Unlearning from India
The drafters of this new law have borrowed or rather copied the idea from India which implemented the mandatory CSR from April 2015. India is the first country in the world to implement such a policy. In India, the eligible companies are required to allocate two percent of their average net profits of three preceding years and they do not have penalty provisions. Several evaluation studies on the experience of India are now available in the website. The drafters of the law have failed to learn the lessons from India before seeking to enforce such policy in Nepal. The debate that is being raised in India is whether this mandatory CSR policy is going to squeeze out civil society space from undertaking development activities. The battle is between businesses and NGOs. Civil society organizations are particularly worried by business encroaching on their areas. The businesses are also against this mandatory CSR taking a form of tax.
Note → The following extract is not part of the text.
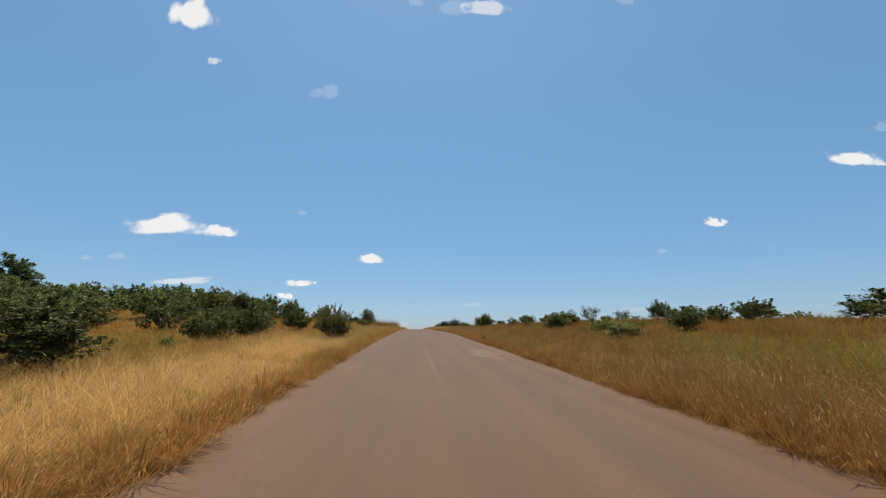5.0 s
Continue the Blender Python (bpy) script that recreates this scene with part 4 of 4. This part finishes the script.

Going by principle, CSR is a voluntary effort. Starting from Adam Smith to Milton Friedman to The Economist survey of CSR in 2005, the reasoning that “the business of business is to do business” is still kicking. At the international level, the proponents of CSR question: Why pay taxes to the government which spends money buying arms, violating human rights or pocketing money through corruption? The arrival of Sustainable Development Goals (SDGs) has put CSR into a limelight as it is mandatory for multinational and transnational companies to publish sustainable reporting.
Ambiguities of law
Anybody reading the couple of paragraphs at the start of this writing can figure out serious flaws and ambiguities keeping doubts on proper implementation of this new mandatory CSR policy. Let me cite here a stark example. Unilever Nepal is the subsidiary company of Unilever which, fundamentally, believes in sustainable business. In 2016/17, it had a net profit of Rs 965 million and sales turnover of Rs 4.44 billion. As per the mandatory CSR, the company is obliged to allocate Rs 9.65 million (one percent of Rs 965 million) on CSR activities. Failing to do so, according to the law, the company is liable to pay a fine of Rs 33.3 million (0.75 percent of Rs 4.44 billion). From a cost benefit perspective, it will be sensible for the company to allocate Rs 9.65 million on CSR activities than to pay a fine of Rs 33.3 million. What if the company’s current CSR budget is substantially lower than Rs 9.65 million, say Rs 1.1 million? Definitely, the company is in CSR docks. The drafters have failed to take into account intended and unintended consequences of CSR policy decision. Sooner or later, business people will be on the streets to fight against this new legal provision.
There are numerous ambiguities and flaws in the new laws. First, no one is sure whether CSR amount is tax deductible or not. If it is not tax deductible (as mentioned by the word to be charged on the net profit) it will act like an additional tax. Only difference is that it is at the discretion of the company. Second, it is absurd to impose 0.75 percent penalty to be imposed on company sales turnover. Other than significantly magnifying penalty amount, one will never understand why provisions for CSR have to be based on net profit and penalty on sales turnover. One cannot impose penalty to push company to do good things. Penalties are good for refraining companies from doing bad things. The good performance calls for rewards, not punishments. Third, what will happen to those companies whose threshold CSR allocations are too small, say Rs 10,000, justifying management intervention? The cost of implementing Rs 10,000 CSR program may be far greater than the benefits to be secured. Fourth, categorical listing of CSR activities may invite lots of debate. As per the regulations, the companies are prohibited from spending CSR money on those activities that will help increase their profits or are related to business promotion. What will happen if Binod Chaudhary distributes “Wai-Wai” instant noodles to flood victims in Tarai? As per the new regulations, this will not be counted as CSR activities. The provision like “a minimum of 25 percent of CSR budget to be spent on those areas impacted by the industry” makes one go crazy. What do you mean by areas impacted by the industry? Does it reflect specific location, community, or only on mitigating negative externalities?
To understand the state of CSR in Nepal, I will request the readers to take a walk from Kupandole to Pulchowk and count on the number of trees being planted at the sidewalks and also the names of the sponsoring companies. I wonder why so many companies are interested in planting trees in that limited stretch of road. The new CSR policy is definitely going to produce anomalies and absurdities. When you force somebody to do something which he or she is already doing on a voluntarily basis, it is definitely going to produce a lot many unintended consequences, if not the negative ones.